Okazuje się jednak, że mrok i strach nie wiązał się tylko z heavy metalem czy satanistycznymi zainteresowaniami Vanessy. Seryjny morderca grasuje w górskiej okolicy a jakieś niewypowiedziane Zło czai się w górskich lasach… i w sercach dziewczyn. Podczas samotnego spaceru Vanessa natrafia na kompleks tuneli wiodących ku poziemnemu ołtarzowi rytualnemu…
+
“Siostra” Tomasza Czarnego to, jeśli dobrze liczę, jego druga (po “Do Piekła I Z Powrotem”) samodzielna powieść grozy - mroczna historia ewoluująca, mutująca w miarę postępu lektury z historii rodzinnej w kultystyczny horror.
Jeszcze raz, należy się duża pochwała za oryginalny, efektownie wytwistowany, pełen potencjału pomysł fabularny. Gdyby potraktować “Siostrę” jak treatment, rozpisany zalążek powieści - to jest w nim zawarta fascynująca zapowiedź świetnego horroru. Dodatkowy plus za techniczną sprawność tekstu - czytanie jest generalnie przyjemne i szybkie.
Jest nuta Roba Zombie w tej powieści, a gdyby fabuła była staranniejsza i podkręcona humorem mogłyby się nawet pojawić skojarzenia z Grady Hendrixem. No ale ta fabuła….tak naprawdę powieść, żeby móc ją uznać i docenić, powinna nić napisana od nowa i konsekwentnie prowadzona. Tam bowiem, jak pomysł wyjściowy jest obiecujący, tak wykonanie rozczarowuje, akcja jest niekonsekwentna, niespójna, jakby nieprzemyślana. Książka ma ewidentnie dwie części, dwie zupełnie różne historie, które nie zostały starannie związane (a relatywnie niewiele było trzeba). Co ma wspólnego Wrocław (i mroczna katedra) z podziemnym kultem satanistycznym w Bieszczadach? To już lepiej żeby ten domek siostry był w górach Sowich!
W pewnym momencie w ogóle ma się wrażenie, jakby w “Siostrze” zawarte były dwie opowieści - Vanessa i jej osobiste demony gdzieś znikają z radaru, a na pierwszy plan wychodzi emerytowany policjant prowadzący śledztwo w sprawie serii morderstw.
Szczególnie zaś razi finał który, ma się wrażenie, autor dopychał kolanem. Tak, jakby w trakcie pracy stracił przekonanie do opowiadanej historii i tylko z czystej determinacji zakończył, jakkolwiek, powieść.

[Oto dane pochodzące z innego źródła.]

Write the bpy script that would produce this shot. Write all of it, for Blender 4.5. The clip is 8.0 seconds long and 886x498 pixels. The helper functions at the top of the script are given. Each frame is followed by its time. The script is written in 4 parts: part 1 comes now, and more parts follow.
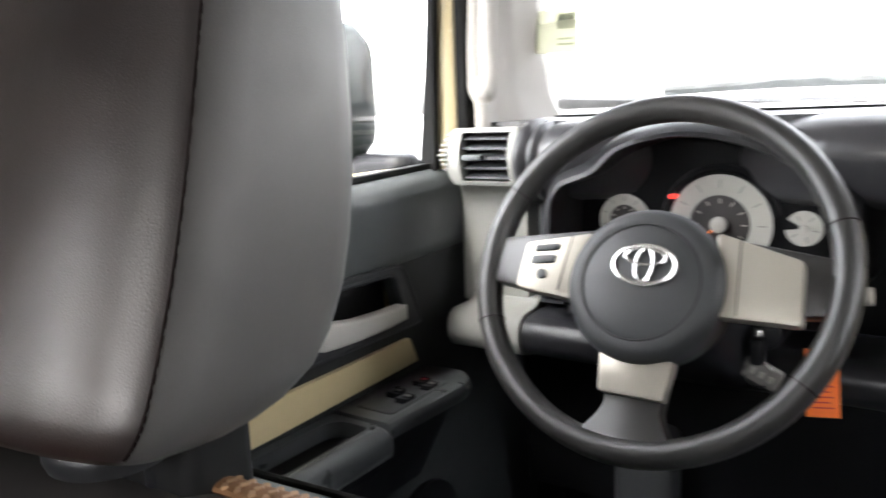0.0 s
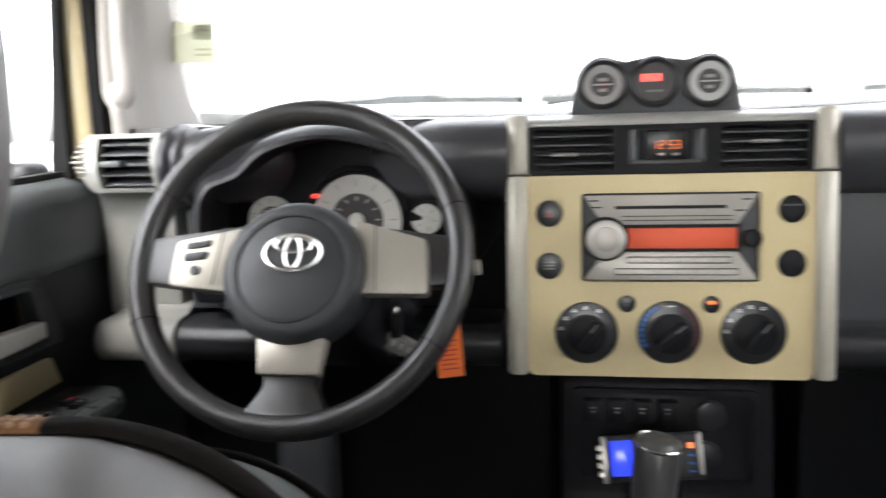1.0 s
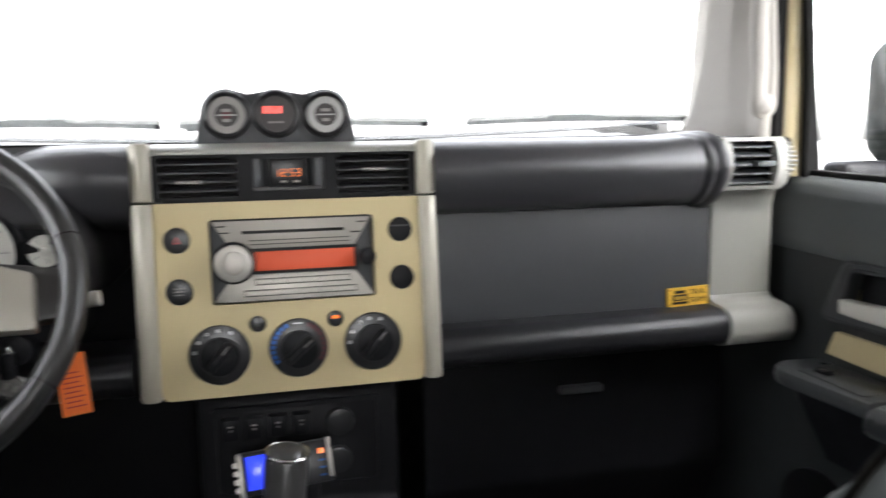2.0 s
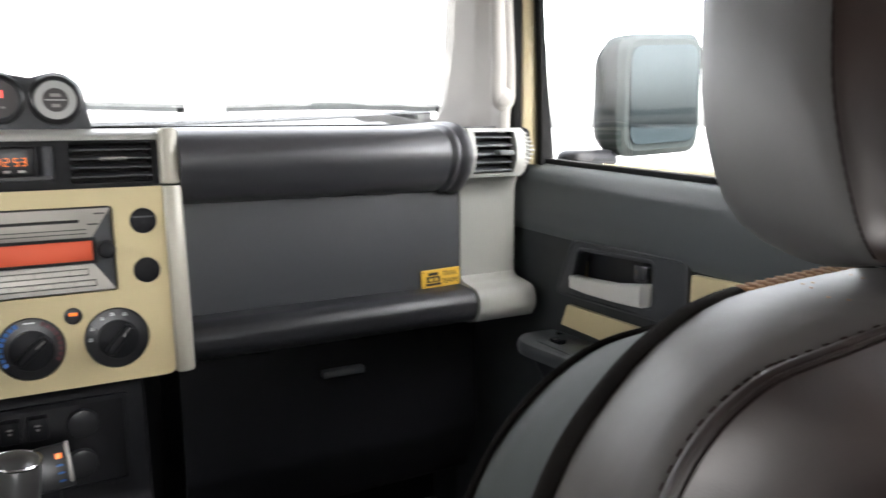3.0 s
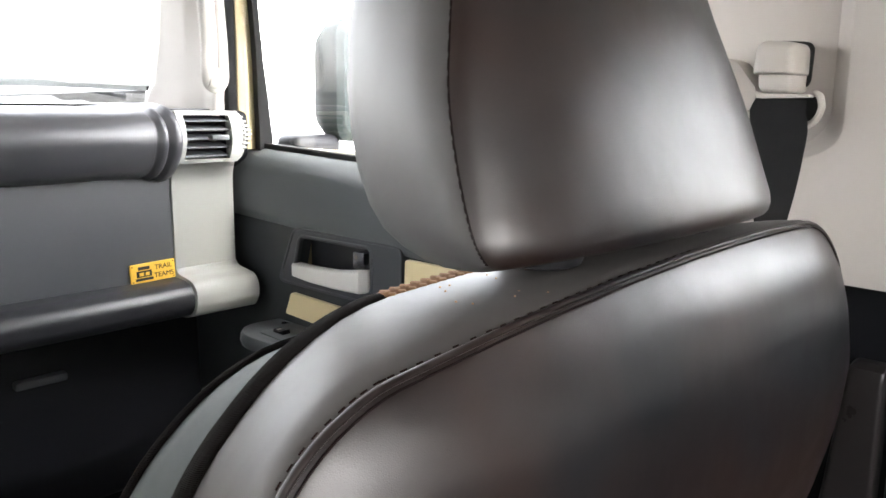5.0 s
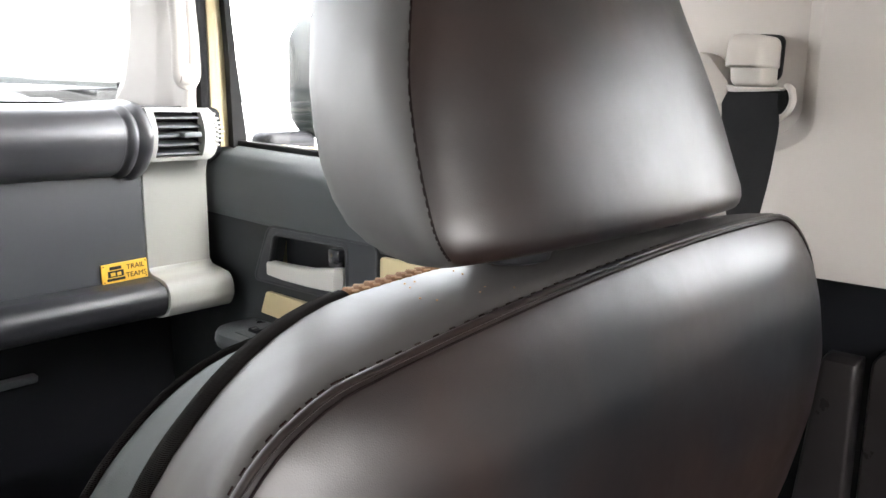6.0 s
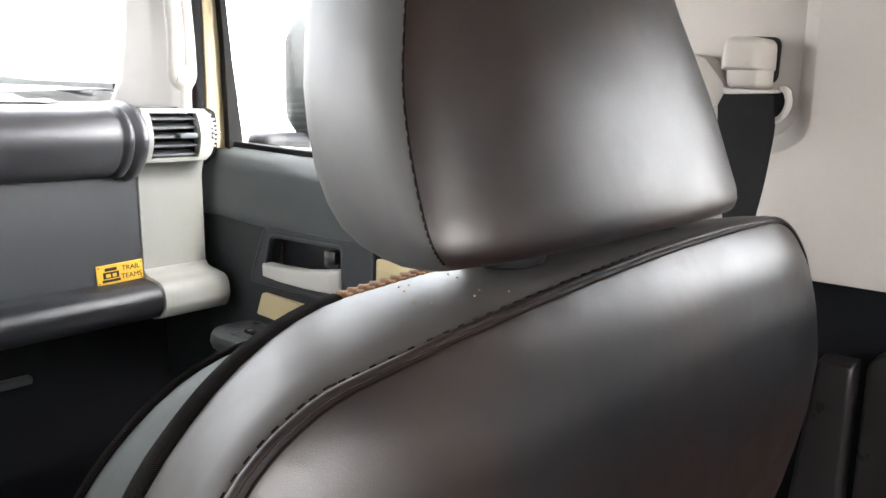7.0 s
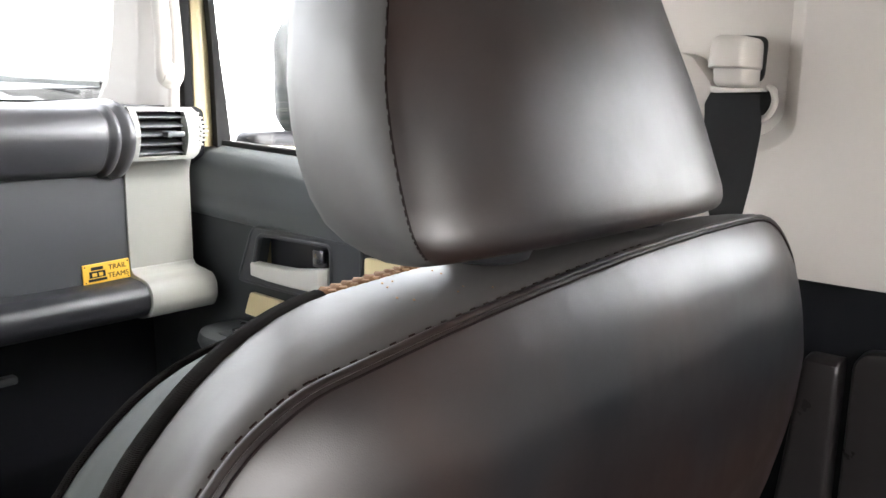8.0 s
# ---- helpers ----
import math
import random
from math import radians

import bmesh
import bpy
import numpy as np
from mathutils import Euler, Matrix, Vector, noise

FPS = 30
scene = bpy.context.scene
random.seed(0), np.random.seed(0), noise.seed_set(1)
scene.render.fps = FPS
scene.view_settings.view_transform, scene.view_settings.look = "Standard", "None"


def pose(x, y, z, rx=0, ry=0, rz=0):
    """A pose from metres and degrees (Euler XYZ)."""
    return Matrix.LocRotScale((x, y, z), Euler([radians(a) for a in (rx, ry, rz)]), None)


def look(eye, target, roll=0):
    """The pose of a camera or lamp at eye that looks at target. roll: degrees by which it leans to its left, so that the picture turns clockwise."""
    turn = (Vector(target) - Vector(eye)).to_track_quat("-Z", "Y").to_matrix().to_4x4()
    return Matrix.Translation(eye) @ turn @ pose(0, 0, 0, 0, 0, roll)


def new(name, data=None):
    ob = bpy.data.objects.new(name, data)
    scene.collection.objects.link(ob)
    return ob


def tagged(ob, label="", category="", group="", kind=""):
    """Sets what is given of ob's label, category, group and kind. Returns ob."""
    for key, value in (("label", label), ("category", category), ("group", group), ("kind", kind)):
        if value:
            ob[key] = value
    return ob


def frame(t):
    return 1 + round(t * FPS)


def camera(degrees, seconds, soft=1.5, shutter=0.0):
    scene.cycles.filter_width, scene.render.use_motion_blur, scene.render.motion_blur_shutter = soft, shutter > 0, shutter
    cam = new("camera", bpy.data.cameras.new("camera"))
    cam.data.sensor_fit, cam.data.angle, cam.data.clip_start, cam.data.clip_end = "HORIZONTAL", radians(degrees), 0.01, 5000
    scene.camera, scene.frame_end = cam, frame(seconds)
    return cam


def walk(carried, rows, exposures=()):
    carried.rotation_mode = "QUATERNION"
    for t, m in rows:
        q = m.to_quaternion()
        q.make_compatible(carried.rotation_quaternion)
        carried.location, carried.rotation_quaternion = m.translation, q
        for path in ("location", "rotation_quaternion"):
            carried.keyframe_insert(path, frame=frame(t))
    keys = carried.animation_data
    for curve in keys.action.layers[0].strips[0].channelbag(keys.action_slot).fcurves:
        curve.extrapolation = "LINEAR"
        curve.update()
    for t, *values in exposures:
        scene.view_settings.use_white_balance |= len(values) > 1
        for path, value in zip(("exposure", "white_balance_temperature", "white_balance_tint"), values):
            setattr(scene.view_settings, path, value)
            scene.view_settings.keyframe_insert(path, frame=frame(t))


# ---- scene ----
cam = camera(59.66, 8.0, shutter=0.45)
PATH = [
    (0, (-0.1442, -0.8936, 0.7538), (-0.7077, -0.0863, 0.5785), -2.18),
    (0.5, (-0.1402, -0.9278, 0.7423), (-0.5133, -0.0143, 0.5802), -2.05),
    (1, (-0.1245, -0.9494, 0.7245), (-0.2776, 0.0268, 0.5706), -1.61),
    (1.5, (-0.0916, -0.9736, 0.7191), (-0.0399, 0.0162, 0.5862), -0.97),
    (2, (-0.0546, -1.0018, 0.7291), (0.1892, -0.0411, 0.5964), -1.02),
    (2.2, (-0.0308, -1.0172, 0.7339), (0.2641, -0.0713, 0.5988), -0.90),
    (3.5, (0.0071, -1.0520, 0.7385), (0.5838, -0.2527, 0.5699), -0.06),
    (4, (0.0295, -1.0575, 0.7447), (0.6793, -0.3177, 0.5707), 0.43),
    (4.5, (0.0450, -1.0621, 0.7466), (0.7419, -0.3684, 0.5646), 0.74),
    (5, (0.0555, -1.0648, 0.7484), (0.7764, -0.3968, 0.5641), 0.74),
    (6.5, (0.0680, -1.0659, 0.7454), (0.8058, -0.4175, 0.5579), 0.50),
    (7, (0.0684, -1.0657, 0.7471), (0.8074, -0.4183, 0.5608), 0.60),
    (7.5, (0.0679, -1.0663, 0.7455), (0.8096, -0.4220, 0.5594), 0.63),
    (8, (0.0719, -1.0672, 0.7445), (0.8186, -0.4285, 0.5594), 0.78),
]
walk(cam, [(t, look(eye, target, roll)) for t, eye, target, roll in PATH],
     exposures=[(0, 0.54), (0.5, 0.58), (1, 0.24), (1.5, -0.02), (2.2, 0.08), (3.5, 0.25), (4, 0.44), (4.5, 0.74), (5, 0.95), (6.5, 0.97), (8, 0.97)])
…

W “Siostrze” nie ma tak dużo extreme horroru, jakby się czytelnik mógł obawiać. Jasne, Czarny nogi z gazu nie ściąga i jak trzeba to zdrowo przyłoi, ale na tle jego poprzednich tytułów tym razem jest dość oględnie.
Postaci sióstr są, jak na horror ekstremalny, zaskakująco starannie i udanie wykreowane. Czarny dba o wyraźny opis emocjonalny obu bohaterek, różnicuje je i nadaje im indywidualnego charakteru, co szczególnie kiedy w połowie powieści uwaga narratora przeskakuje między nimi, a miejsce metalowej Vanessy zajmuje Kassandra. Ale ten switch uwagi między siostrami też rozegrany został niezadowalająco. Vanessa zaczyna powieść jako zdeklarowana satanistka, popełniająca “ku chwale Lucyfera” samobójstwo, by nagle zamienić się w standardową “damsel in distress”. Kassandra z kolei jest miła i opiekuńcza i jej późniejsza przemiana wymagałaby więcej literackiego przygotowania.

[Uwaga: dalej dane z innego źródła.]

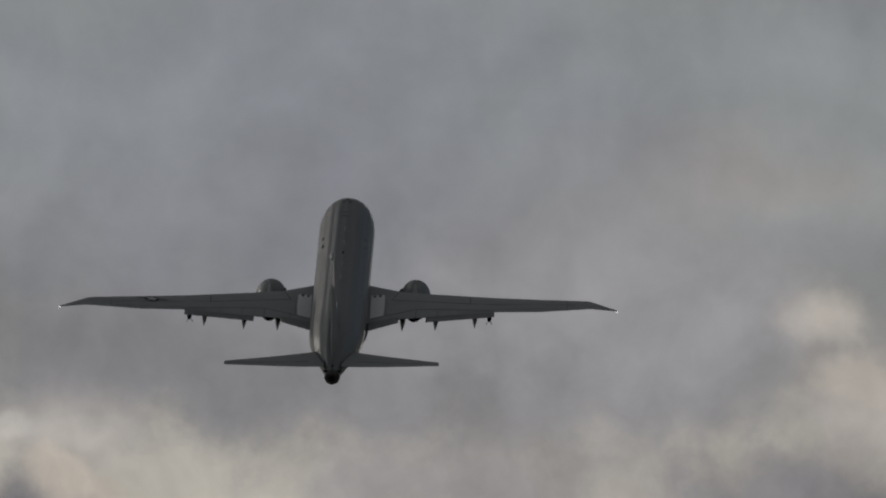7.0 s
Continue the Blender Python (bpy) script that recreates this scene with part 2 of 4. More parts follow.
cloud(-1.284, 6.685, 0.315, 0.182, (1.028, 1.002, 0.995), 0.70, 0.90, 0)
cloud(-1.724, 7.158, 0.400, 0.400, (0.631, 0.647, 0.707), 0.92, 0.45, 0)
cloud(-1.565, 7.328, 0.133, 0.109, (0.722, 0.719, 0.751), 0.80, 0.50, 0)
cloud(-1.467, 6.952, 0.206, 0.242, (0.722, 0.730, 0.774), 0.80, 0.60, 0)
cloud(-1.761, 7.485, 0.158, 0.121, (0.681, 0.677, 0.696), 0.90, 0.45, 0)
cloud(-1.772, 6.710, 0.364, 0.158, (0.494, 0.507, 0.575), 0.85, 0.90, 0)
cloud(-1.345, 7.049, 0.145, 0.121, (0.891, 0.865, 0.856), 0.50, 0.90, 0)
heap(-1.089, 7.437, 0.133, (1.729, 1.633, 1.487), (1.445, 1.371, 1.264), 0.60)
heap(-1.468, 7.425, 0.097, (1.461, 1.371, 1.234), (1.248, 1.192, 1.118), 0.55)
cloud(-0.977, 7.377, 1.212, 0.206, (1.560, 1.468, 1.393), 0.80, 0.90, 0)
cloud(-0.835, 7.692, 1.091, 0.279, (1.748, 1.613, 1.482), 0.80, 0.90, 0)
cloud(-1.752, 7.486, 0.158, 0.085, (0.813, 0.772, 0.756), 0.90, 0.45, 0)
cloud(-1.861, 7.111, 0.291, 0.267, (0.639, 0.635, 0.684), 0.75, 0.90, 0)
cloud(-1.532, 7.305, 0.218, 0.182, (1.040, 0.994, 0.981), 0.60, 0.90, 0)
cloud(-1.080, 8.032, 1.091, 0.109, (1.560, 1.416, 1.274), 0.75, 0.90, 0)
cloud(-1.508, 7.850, 0.139, 0.145, (0.903, 0.925, 1.039), 0.95, 0.50, 0)
cloud(-1.692, 7.983, 0.303, 0.048, (1.159, 1.066, 0.981), 0.70, 0.90, 0)
heap(-1.654, 7.741, 0.139, (2.032, 1.886, 1.729), (1.402, 1.314, 1.241), 0.95)
heap(-1.862, 7.729, 0.127, (1.949, 1.805, 1.651), (1.436, 1.331, 1.241), 0.95)
heap(-1.251, 7.741, 0.182, (2.075, 1.906, 1.729), (1.488, 1.381, 1.291), 0.95)
heap(-1.385, 7.729, 0.109, (1.990, 1.845, 1.690), (1.471, 1.365, 1.274), 0.90)
heap(-1.092, 7.814, 0.139, (2.011, 1.845, 1.670), (1.436, 1.331, 1.257), 0.95)
heap(-0.957, 7.795, 0.115, (1.908, 1.766, 1.613), (1.402, 1.298, 1.225), 0.90)
heap(-0.419, 7.826, 0.170, (2.075, 1.906, 1.729), (1.436, 1.331, 1.241), 0.95)
heap(-0.272, 7.886, 0.158, (2.032, 1.865, 1.670), (1.334, 1.233, 1.161), 0.90)
heap(-0.493, 7.765, 0.121, (1.949, 1.805, 1.651), (1.368, 1.265, 1.192), 0.85)
heap(-0.101, 7.826, 0.145, (2.032, 1.865, 1.690), (1.436, 1.331, 1.257), 0.95)
heap(-0.713, 7.771, 0.182, (2.296, 2.162, 1.977), (1.471, 1.381, 1.307), 0.97)
heap(-0.860, 7.729, 0.121, (2.296, 2.251, 2.064), (1.506, 1.416, 1.341), 0.95)
cloud(-0.401, 7.735, 0.067, 0.055, (1.012, 0.952, 0.938), 0.80, 0.70, 0)
heap(-0.199, 7.668, 0.182, (2.032, 1.886, 1.729), (1.368, 1.265, 1.208), 0.90)
heap(-1.715, 7.571, 0.133, (2.162, 1.989, 1.810), (1.506, 1.399, 1.307), 0.90)
heap(-1.862, 7.547, 0.115, (1.949, 1.805, 1.651), (1.402, 1.298, 1.225), 0.80)
heap(-1.446, 7.547, 0.170, (2.118, 1.948, 1.769), (1.542, 1.433, 1.359), 0.85)
heap(-1.251, 7.571, 0.133, (2.032, 1.886, 1.729), (1.506, 1.399, 1.324), 0.80)
heap(-0.689, 7.547, 0.133, (1.949, 1.825, 1.690), (1.471, 1.365, 1.291), 0.80)
heap(-0.469, 7.547, 0.158, (1.867, 1.746, 1.632), (1.402, 1.298, 1.241), 0.80)
cloud(-0.957, 7.535, 0.364, 0.109, (1.827, 1.707, 1.575), 0.70, 0.90, 0)
cloud(-0.175, 7.511, 0.194, 0.048, (1.040, 0.980, 0.952), 0.60, 0.90, 25)
cloud(-1.368, 8.130, 0.727, 0.194, (2.528, 2.297, 1.916), 0.90, 0.70, 0)
cloud(-0.902, 8.117, 0.267, 0.133, (2.450, 2.223, 1.870), 0.80, 0.90, 0)
cloud(-0.474, 8.081, 0.364, 0.133, (1.789, 1.618, 1.429), 0.80, 0.90, 0)
cloud(-1.930, 7.972, 0.133, 0.109, (1.390, 1.241, 1.121), 0.70, 0.90, 0)
cloud(-1.588, 7.924, 0.242, 0.073, (1.705, 1.558, 1.410), 0.65, 0.90, 0)
cloud(-1.778, 8.227, 0.055, 0.073, (1.832, 1.659, 1.429), 0.60, 0.90, 0)
cloud(-0.902, 8.457, 0.945, 0.085, (1.281, 1.259, 1.261), 0.80, 0.90, 0)
cloud(-1.196, 8.390, 0.364, 0.115, (0.734, 0.822, 0.992), 0.95, 0.75, 0)
cloud(-1.466, 8.396, 0.109, 0.048, (0.956, 1.011, 1.138), 0.80, 0.60, 0)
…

Podsumowując, jeśli jacyś fani nowej polskiej grozy, czy, szerzej, fani horroru ekstremalnego jeszcze “Siostry” nie czytali, warto, by zwrócili na nią uwagę (jeśli jest gdzieś możliwość jej kupienia, nakład został chyba wyczerpany i jedyną opcją jest teraz chyba jakieś allegro); powieść nie jest, jako się rzekło, wolna od wad, ale założenia wyjściowe ukazują duży potencjał. Niemniej tytuł “najlepszej Siostry polskiej grozy” pozostaje przy wspaniałej powieści, pod tym właśnie tytułem, Małgorzaty Saramonowicz.